**SHORT EXERCISE:** Take the data below and copy exactly the lines starting at the one with "Continue the Blender" and finishing at the one with "rose(bm, 2.01, 1.99, 0.034)", both included.

**DATA PROVIDED:**

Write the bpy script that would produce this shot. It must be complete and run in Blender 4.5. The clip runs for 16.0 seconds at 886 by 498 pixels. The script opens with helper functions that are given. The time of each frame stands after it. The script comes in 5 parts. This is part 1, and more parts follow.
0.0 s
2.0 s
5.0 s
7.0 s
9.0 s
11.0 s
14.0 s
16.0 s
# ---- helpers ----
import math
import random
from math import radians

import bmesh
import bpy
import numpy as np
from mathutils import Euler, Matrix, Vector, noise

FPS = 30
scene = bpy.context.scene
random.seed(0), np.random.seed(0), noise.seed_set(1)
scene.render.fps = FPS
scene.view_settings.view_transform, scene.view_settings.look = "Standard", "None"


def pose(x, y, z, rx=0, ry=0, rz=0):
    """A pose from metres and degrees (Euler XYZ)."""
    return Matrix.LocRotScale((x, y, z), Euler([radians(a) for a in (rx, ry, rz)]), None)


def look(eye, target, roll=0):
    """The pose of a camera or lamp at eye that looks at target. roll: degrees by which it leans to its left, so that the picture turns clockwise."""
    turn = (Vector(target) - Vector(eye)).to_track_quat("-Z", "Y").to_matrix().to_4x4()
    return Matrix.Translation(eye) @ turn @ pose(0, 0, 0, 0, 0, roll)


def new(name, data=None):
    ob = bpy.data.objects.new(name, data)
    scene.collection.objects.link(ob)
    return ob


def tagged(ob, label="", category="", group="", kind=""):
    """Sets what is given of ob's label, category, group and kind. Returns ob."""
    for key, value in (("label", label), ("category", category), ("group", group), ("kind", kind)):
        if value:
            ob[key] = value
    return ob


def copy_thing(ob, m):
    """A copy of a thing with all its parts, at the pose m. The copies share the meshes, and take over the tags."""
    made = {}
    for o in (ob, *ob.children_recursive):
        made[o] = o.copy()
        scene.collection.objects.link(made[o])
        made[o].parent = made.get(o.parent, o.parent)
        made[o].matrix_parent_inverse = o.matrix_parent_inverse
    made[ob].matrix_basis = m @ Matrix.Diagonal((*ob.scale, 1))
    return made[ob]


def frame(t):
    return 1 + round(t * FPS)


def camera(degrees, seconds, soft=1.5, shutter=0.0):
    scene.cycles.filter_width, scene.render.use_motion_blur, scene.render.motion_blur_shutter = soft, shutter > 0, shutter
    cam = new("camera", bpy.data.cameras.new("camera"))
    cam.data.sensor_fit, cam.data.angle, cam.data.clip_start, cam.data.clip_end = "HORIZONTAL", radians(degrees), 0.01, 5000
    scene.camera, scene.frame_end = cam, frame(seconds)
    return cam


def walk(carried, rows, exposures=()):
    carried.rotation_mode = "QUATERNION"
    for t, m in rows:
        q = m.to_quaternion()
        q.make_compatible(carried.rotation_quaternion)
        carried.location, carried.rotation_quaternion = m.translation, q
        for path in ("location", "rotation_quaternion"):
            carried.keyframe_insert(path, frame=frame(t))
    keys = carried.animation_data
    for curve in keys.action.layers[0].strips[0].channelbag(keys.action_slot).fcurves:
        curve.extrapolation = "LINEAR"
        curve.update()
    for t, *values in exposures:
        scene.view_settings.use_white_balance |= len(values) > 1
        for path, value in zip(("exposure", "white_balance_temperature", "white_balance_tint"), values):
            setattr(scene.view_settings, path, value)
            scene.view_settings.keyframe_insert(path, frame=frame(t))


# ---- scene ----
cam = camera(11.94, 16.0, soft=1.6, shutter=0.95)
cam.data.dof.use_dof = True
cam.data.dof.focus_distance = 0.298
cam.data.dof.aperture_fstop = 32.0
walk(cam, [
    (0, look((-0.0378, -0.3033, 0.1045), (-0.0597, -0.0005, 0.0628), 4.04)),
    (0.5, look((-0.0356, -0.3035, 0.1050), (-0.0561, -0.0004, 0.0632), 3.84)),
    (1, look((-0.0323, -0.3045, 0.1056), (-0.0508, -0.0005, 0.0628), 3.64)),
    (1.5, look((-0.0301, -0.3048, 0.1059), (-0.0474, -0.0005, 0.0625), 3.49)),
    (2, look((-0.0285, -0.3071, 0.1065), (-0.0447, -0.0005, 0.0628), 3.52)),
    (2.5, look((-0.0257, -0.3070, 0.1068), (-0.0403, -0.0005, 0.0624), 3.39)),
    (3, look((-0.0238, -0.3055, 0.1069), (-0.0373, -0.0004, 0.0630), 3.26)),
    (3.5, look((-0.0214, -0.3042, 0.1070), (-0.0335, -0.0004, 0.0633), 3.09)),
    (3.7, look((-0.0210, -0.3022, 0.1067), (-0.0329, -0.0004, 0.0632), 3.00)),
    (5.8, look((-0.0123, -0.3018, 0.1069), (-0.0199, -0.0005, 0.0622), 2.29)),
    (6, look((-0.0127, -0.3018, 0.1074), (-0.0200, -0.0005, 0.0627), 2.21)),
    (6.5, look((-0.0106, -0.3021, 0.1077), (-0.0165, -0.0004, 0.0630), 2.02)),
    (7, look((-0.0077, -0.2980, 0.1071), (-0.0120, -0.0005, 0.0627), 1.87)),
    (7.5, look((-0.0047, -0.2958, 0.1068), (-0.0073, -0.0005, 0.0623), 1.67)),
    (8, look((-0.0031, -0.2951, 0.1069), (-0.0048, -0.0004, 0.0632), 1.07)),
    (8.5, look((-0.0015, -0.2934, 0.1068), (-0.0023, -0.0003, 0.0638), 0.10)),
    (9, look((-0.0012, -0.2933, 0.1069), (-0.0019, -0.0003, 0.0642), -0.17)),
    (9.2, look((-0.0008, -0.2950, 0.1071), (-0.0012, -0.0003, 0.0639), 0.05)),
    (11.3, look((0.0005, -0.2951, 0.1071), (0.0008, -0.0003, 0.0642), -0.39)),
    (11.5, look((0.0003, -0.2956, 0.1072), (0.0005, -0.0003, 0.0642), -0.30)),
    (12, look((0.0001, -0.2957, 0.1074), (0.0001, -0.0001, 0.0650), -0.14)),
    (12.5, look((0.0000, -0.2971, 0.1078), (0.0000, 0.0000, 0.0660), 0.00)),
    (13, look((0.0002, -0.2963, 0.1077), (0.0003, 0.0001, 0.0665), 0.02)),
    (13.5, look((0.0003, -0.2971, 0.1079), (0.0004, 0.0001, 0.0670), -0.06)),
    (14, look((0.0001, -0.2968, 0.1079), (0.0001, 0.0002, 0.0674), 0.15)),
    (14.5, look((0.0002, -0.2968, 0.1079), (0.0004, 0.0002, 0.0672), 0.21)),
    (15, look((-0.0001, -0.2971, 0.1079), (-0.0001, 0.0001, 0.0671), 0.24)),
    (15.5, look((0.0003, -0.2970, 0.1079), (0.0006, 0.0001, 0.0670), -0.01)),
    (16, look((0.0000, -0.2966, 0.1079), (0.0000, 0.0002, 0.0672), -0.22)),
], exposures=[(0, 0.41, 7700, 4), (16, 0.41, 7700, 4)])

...

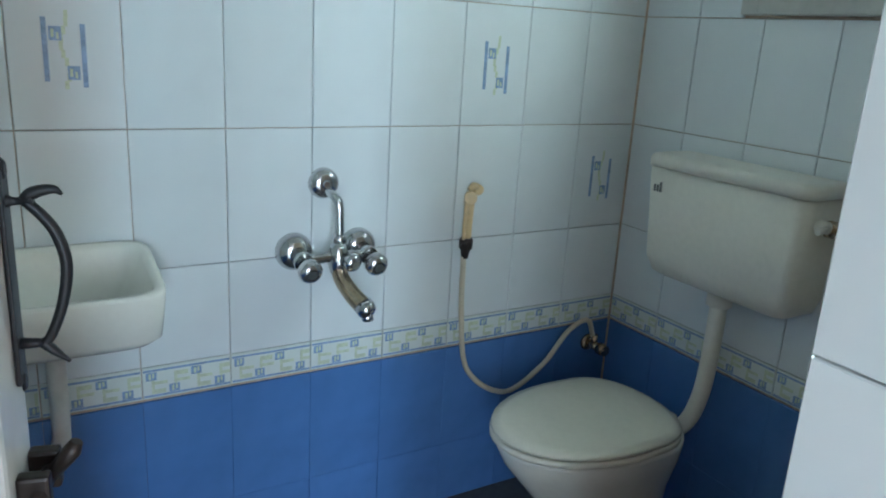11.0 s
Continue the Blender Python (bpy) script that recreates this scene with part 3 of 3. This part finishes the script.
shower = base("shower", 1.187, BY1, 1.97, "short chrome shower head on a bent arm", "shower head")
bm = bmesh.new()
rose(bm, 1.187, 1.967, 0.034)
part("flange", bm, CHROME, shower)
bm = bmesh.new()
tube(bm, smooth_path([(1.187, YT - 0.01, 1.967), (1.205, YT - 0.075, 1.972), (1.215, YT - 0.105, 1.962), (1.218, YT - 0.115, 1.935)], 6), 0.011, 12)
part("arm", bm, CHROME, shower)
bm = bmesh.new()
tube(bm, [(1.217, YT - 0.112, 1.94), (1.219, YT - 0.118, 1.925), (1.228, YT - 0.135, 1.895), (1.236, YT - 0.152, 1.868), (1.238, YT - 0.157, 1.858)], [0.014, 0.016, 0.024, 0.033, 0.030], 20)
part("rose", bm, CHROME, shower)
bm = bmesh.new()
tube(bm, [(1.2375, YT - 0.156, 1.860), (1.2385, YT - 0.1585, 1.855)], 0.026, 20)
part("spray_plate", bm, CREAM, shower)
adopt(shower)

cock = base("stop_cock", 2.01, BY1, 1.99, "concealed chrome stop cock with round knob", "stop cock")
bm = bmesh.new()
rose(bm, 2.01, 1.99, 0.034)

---

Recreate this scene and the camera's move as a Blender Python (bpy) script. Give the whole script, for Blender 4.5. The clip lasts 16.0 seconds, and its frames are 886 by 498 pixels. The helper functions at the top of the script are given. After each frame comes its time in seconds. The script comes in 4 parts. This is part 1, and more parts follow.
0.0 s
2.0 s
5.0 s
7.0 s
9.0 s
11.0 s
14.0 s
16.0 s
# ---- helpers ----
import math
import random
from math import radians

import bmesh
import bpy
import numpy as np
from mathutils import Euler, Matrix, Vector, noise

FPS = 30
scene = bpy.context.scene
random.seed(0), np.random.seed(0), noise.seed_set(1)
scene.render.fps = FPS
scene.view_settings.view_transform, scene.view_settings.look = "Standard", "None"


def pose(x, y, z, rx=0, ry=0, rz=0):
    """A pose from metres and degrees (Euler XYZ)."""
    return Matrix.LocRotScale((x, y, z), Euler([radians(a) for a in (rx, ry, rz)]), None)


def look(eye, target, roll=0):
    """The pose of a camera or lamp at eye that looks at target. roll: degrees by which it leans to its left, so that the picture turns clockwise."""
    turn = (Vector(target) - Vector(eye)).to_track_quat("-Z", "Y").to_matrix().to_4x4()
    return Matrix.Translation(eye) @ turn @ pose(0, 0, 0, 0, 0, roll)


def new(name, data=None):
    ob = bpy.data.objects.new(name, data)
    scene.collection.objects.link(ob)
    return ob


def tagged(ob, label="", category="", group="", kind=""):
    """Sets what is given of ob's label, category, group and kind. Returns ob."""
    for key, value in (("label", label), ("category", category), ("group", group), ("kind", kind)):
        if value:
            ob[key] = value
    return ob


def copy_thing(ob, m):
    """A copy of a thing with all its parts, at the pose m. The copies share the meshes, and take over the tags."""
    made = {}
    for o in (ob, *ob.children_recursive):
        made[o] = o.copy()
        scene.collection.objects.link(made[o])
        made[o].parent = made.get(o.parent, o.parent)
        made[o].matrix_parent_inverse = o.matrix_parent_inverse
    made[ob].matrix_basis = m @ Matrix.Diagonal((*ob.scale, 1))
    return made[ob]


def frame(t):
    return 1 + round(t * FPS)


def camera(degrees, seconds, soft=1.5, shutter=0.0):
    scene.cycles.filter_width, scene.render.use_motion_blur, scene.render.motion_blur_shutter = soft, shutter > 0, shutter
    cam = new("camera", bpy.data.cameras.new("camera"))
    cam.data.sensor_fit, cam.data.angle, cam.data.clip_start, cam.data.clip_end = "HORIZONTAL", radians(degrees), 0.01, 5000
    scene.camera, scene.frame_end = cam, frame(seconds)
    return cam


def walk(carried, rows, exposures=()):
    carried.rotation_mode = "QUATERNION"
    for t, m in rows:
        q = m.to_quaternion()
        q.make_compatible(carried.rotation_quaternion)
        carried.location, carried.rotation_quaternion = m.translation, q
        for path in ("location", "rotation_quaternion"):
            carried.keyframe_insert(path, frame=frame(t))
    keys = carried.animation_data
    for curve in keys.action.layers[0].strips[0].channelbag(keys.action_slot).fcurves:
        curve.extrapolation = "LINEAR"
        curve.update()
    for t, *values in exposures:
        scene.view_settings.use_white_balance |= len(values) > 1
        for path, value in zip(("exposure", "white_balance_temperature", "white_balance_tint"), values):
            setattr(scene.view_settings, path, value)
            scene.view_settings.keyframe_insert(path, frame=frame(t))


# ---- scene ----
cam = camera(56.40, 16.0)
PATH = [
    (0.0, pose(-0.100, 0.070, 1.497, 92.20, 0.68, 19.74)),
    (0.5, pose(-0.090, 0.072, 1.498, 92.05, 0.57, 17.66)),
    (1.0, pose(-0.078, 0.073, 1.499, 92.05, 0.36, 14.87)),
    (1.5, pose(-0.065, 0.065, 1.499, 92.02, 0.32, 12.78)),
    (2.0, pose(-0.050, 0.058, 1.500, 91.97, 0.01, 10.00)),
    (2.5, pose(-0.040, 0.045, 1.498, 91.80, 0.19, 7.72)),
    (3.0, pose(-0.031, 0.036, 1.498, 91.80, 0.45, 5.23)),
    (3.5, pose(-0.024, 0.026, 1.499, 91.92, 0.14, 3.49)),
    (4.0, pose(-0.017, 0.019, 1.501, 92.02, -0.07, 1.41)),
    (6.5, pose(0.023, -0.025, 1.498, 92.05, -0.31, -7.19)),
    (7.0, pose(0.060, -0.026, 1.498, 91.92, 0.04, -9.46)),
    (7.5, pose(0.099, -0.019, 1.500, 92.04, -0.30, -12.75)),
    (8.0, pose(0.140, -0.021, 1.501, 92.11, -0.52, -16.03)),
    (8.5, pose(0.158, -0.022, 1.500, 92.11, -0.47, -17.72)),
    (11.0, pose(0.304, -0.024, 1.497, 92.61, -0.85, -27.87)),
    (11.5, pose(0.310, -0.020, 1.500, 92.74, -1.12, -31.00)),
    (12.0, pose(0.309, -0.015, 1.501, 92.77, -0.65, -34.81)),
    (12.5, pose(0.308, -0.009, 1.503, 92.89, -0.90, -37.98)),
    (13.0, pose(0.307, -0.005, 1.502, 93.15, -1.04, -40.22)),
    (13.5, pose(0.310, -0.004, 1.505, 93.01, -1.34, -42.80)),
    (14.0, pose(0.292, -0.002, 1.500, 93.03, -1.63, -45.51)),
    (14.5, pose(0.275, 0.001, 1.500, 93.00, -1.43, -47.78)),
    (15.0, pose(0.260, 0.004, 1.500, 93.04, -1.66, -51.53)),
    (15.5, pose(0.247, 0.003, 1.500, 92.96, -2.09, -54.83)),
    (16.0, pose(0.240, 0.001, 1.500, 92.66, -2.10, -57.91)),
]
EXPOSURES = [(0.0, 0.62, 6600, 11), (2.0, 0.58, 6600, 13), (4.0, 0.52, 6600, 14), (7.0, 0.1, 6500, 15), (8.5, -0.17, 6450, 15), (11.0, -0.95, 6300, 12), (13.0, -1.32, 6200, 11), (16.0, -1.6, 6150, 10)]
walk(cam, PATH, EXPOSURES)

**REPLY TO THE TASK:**
Continue the Blender Python (bpy) script that recreates this scene with part 3 of 3. This part finishes the script.
shower = base("shower", 1.187, BY1, 1.97, "short chrome shower head on a bent arm", "shower head")
bm = bmesh.new()
rose(bm, 1.187, 1.967, 0.034)
part("flange", bm, CHROME, shower)
bm = bmesh.new()
tube(bm, smooth_path([(1.187, YT - 0.01, 1.967), (1.205, YT - 0.075, 1.972), (1.215, YT - 0.105, 1.962), (1.218, YT - 0.115, 1.935)], 6), 0.011, 12)
part("arm", bm, CHROME, shower)
bm = bmesh.new()
tube(bm, [(1.217, YT - 0.112, 1.94), (1.219, YT - 0.118, 1.925), (1.228, YT - 0.135, 1.895), (1.236, YT - 0.152, 1.868), (1.238, YT - 0.157, 1.858)], [0.014, 0.016, 0.024, 0.033, 0.030], 20)
part("rose", bm, CHROME, shower)
bm = bmesh.new()
tube(bm, [(1.2375, YT - 0.156, 1.860), (1.2385, YT - 0.1585, 1.855)], 0.026, 20)
part("spray_plate", bm, CREAM, shower)
adopt(shower)

cock = base("stop_cock", 2.01, BY1, 1.99, "concealed chrome stop cock with round knob", "stop cock")
bm = bmesh.new()
rose(bm, 2.01, 1.99, 0.034)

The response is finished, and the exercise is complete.